**Prompt**
Extract all lines containing "recreates".

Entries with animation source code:
— start —

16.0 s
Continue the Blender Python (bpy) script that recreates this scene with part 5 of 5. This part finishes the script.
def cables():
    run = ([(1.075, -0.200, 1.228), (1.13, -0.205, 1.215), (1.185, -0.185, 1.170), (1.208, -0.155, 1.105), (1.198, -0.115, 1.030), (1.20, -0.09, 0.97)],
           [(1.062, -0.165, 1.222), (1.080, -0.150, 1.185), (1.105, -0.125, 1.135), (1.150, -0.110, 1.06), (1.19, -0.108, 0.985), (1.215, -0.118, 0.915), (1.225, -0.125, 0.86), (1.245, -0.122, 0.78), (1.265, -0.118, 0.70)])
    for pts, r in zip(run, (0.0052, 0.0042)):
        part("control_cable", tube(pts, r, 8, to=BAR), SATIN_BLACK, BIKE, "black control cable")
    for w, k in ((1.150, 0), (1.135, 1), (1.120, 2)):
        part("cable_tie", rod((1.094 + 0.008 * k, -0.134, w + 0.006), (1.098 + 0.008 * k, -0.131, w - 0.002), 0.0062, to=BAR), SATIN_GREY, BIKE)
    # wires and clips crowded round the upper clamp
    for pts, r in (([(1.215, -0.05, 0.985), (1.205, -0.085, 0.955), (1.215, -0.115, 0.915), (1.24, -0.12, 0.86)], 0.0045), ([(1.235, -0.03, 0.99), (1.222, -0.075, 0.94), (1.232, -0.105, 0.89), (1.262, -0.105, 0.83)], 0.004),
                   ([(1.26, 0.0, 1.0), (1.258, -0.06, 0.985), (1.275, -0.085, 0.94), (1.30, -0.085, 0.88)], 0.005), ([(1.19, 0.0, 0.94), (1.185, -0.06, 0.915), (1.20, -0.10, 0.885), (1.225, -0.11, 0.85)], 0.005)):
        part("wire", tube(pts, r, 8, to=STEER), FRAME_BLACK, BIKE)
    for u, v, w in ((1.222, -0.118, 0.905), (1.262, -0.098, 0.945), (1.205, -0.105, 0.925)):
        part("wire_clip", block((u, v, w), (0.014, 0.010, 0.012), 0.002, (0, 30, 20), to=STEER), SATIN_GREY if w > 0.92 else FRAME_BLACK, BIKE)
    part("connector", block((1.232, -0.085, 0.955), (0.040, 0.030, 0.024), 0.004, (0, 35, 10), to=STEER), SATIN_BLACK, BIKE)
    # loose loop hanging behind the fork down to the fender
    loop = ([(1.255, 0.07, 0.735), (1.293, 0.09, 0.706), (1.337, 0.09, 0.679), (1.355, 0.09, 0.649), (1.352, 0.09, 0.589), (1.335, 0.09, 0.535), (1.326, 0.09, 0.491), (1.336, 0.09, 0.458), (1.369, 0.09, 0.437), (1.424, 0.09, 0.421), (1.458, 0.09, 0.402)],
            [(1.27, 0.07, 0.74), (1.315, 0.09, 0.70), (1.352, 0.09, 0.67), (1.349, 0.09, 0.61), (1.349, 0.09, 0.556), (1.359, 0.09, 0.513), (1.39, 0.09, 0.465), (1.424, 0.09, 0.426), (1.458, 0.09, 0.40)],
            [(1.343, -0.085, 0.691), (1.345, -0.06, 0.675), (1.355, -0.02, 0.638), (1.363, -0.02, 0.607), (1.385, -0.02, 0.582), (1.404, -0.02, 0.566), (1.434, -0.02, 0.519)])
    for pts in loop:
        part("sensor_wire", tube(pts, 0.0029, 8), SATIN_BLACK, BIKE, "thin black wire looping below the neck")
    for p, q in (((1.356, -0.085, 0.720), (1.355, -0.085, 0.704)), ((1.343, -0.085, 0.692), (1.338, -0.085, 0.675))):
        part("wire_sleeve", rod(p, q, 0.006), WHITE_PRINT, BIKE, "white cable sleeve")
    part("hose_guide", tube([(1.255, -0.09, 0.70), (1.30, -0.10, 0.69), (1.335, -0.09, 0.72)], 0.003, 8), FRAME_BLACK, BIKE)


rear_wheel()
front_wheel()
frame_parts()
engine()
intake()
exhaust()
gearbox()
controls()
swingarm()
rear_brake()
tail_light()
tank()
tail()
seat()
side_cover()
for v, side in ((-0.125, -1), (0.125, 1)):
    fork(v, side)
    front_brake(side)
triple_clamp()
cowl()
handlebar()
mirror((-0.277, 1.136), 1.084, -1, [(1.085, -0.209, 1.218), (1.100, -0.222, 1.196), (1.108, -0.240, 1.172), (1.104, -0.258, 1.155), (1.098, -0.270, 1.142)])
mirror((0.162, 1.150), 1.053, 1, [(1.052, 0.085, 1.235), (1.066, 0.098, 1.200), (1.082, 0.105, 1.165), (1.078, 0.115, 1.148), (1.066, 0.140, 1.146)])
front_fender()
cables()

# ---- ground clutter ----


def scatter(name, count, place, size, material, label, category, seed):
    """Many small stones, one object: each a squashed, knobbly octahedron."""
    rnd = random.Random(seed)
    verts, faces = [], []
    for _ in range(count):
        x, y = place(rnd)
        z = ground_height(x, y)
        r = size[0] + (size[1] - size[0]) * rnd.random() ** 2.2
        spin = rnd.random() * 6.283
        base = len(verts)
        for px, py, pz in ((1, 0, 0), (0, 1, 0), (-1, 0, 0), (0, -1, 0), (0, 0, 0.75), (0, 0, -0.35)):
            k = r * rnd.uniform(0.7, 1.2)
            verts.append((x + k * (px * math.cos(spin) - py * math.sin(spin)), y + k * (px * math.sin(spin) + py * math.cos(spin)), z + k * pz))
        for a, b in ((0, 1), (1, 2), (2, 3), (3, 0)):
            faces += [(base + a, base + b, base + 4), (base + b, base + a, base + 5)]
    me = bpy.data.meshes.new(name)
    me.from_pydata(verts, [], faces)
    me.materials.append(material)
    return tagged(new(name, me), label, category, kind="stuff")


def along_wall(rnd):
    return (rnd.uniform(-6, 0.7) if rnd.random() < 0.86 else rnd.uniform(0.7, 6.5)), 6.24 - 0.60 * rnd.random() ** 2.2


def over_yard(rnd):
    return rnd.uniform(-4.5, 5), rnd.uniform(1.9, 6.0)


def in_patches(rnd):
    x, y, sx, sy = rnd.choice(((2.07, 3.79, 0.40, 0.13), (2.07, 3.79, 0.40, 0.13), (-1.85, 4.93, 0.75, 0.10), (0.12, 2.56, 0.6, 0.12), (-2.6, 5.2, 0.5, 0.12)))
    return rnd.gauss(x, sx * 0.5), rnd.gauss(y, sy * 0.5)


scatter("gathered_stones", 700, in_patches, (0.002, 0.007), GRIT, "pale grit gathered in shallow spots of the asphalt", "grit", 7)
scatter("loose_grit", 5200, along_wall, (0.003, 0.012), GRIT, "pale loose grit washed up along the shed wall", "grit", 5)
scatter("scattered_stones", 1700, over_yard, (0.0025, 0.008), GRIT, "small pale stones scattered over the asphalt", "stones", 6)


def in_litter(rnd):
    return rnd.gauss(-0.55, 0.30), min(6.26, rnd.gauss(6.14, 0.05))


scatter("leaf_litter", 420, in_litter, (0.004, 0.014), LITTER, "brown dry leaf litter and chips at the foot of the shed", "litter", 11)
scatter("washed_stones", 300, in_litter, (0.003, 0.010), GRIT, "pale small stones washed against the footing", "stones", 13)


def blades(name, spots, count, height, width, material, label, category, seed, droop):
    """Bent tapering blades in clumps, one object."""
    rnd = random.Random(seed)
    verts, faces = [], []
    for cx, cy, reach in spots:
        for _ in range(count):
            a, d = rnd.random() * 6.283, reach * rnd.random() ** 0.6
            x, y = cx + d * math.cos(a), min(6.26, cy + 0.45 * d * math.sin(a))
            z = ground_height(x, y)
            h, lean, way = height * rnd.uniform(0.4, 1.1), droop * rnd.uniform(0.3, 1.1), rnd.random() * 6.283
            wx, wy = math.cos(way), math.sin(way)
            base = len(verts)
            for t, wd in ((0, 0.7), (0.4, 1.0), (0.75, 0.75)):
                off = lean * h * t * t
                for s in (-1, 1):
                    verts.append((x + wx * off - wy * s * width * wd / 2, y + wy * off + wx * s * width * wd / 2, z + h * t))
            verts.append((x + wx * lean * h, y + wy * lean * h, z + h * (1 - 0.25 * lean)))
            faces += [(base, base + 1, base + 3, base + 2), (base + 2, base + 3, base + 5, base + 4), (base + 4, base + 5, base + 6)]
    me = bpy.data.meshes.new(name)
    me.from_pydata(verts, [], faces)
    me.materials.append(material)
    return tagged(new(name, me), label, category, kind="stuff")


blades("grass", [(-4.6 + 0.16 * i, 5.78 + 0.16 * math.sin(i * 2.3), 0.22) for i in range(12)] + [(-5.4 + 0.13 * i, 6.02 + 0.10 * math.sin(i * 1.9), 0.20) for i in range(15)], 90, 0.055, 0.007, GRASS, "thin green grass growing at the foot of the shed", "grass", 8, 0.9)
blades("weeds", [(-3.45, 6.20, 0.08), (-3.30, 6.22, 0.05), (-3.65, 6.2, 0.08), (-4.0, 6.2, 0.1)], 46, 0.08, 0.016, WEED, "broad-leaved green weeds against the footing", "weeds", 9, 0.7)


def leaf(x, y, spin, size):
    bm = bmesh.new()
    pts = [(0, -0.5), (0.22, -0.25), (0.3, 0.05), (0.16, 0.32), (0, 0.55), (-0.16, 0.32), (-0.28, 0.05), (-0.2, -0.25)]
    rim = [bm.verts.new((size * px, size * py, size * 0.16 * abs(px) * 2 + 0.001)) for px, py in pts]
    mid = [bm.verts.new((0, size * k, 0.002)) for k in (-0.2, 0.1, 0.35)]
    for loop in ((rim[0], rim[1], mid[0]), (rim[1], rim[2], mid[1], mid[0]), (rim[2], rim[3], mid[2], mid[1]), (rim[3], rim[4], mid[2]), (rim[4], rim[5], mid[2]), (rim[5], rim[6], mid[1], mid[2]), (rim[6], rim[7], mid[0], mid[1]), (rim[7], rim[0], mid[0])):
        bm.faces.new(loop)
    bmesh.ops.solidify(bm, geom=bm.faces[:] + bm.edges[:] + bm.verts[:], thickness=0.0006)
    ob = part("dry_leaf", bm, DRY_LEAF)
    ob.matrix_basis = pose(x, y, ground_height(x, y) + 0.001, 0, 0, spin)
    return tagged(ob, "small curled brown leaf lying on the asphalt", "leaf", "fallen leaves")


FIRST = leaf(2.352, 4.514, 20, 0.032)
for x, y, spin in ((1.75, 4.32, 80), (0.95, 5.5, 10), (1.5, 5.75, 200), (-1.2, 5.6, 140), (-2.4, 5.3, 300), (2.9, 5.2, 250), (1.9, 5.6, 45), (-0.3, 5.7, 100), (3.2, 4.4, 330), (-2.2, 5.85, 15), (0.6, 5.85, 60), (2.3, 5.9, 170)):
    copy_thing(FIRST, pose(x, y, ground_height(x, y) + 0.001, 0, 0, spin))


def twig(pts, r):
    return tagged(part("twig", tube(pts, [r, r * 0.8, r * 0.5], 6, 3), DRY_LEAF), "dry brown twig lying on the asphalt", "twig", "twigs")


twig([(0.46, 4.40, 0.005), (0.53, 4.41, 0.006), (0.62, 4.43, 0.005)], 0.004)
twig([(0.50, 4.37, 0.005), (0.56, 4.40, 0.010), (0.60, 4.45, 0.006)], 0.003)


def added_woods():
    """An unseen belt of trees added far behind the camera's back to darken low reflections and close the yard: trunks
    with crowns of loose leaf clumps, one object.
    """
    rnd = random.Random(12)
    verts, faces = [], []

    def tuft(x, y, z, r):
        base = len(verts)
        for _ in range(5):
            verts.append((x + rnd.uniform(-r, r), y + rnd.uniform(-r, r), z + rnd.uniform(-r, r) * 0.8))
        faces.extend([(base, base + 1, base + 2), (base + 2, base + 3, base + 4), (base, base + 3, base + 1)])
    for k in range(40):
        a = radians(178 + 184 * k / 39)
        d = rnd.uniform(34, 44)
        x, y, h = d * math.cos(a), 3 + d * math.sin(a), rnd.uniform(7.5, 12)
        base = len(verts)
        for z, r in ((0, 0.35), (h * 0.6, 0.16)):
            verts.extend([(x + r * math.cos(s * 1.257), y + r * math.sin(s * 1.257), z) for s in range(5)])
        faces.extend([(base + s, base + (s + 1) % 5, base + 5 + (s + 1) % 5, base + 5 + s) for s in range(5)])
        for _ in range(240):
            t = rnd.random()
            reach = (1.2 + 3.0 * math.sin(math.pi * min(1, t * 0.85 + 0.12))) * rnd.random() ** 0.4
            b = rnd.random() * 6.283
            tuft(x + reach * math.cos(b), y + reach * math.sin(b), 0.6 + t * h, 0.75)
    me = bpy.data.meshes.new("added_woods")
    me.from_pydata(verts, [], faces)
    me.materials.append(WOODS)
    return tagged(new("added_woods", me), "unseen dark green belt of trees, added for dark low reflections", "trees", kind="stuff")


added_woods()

— end —
— start —

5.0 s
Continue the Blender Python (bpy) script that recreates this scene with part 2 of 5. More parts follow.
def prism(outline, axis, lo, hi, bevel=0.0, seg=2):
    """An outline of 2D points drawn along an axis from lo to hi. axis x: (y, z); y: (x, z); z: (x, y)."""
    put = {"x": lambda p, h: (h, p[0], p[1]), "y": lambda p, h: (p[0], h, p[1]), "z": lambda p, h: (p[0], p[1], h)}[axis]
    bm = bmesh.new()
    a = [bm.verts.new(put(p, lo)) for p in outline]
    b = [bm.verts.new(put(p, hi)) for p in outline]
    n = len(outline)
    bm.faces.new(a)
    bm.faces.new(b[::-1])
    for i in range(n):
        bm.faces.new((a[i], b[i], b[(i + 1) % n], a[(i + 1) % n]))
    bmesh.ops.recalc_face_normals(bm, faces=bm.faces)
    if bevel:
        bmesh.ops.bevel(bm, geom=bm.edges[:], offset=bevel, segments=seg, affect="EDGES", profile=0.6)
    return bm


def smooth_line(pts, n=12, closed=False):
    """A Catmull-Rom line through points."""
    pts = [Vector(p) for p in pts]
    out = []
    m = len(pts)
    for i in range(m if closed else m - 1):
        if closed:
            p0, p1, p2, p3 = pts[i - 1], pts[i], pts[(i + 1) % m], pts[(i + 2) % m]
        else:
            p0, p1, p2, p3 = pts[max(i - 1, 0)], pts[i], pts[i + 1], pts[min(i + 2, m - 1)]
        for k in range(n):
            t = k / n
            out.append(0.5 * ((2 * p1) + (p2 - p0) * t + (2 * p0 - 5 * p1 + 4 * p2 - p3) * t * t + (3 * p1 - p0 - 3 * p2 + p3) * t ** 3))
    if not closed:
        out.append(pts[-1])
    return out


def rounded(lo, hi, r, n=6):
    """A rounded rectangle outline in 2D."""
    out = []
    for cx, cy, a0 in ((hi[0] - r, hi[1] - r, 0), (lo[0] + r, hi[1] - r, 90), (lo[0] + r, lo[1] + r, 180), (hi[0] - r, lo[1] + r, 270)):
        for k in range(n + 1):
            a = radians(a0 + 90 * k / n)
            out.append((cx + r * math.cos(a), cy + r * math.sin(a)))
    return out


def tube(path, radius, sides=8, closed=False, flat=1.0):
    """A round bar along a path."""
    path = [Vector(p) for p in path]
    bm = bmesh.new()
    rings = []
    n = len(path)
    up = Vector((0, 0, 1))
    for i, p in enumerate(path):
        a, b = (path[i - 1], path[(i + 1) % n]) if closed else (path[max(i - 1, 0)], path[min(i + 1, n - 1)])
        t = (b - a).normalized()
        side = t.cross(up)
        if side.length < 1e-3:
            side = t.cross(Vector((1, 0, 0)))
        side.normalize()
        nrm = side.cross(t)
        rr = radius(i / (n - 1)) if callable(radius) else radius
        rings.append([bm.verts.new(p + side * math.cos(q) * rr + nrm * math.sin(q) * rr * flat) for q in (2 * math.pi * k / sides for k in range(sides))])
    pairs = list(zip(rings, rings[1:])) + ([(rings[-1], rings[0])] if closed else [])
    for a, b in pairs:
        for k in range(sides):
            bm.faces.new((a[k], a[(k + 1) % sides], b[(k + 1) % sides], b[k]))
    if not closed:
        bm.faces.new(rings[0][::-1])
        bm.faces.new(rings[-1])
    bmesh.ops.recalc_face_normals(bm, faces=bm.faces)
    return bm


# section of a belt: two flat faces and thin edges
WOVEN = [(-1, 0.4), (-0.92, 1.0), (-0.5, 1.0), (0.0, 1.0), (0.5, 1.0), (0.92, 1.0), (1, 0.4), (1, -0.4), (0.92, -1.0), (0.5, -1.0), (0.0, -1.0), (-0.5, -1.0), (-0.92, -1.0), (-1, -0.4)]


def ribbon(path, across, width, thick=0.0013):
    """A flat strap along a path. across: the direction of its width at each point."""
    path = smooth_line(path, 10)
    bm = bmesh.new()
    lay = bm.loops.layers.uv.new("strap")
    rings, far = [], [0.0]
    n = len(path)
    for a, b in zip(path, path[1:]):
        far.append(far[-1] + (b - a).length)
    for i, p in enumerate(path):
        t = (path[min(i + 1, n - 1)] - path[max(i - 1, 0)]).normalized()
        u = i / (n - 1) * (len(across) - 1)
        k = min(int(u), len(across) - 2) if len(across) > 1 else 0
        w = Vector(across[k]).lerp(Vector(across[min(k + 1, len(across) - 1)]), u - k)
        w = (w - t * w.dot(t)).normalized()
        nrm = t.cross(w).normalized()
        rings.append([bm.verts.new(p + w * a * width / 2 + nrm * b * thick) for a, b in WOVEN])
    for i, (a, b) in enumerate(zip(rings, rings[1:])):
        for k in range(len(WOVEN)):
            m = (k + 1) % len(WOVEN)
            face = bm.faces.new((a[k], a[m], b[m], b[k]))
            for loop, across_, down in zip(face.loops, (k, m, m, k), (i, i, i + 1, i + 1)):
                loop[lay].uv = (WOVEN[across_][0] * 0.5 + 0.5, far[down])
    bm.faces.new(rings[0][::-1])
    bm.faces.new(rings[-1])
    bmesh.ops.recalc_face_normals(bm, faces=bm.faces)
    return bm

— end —

**Correct output**
Continue the Blender Python (bpy) script that recreates this scene with part 5 of 5. This part finishes the script.
Continue the Blender Python (bpy) script that recreates this scene with part 2 of 5. More parts follow.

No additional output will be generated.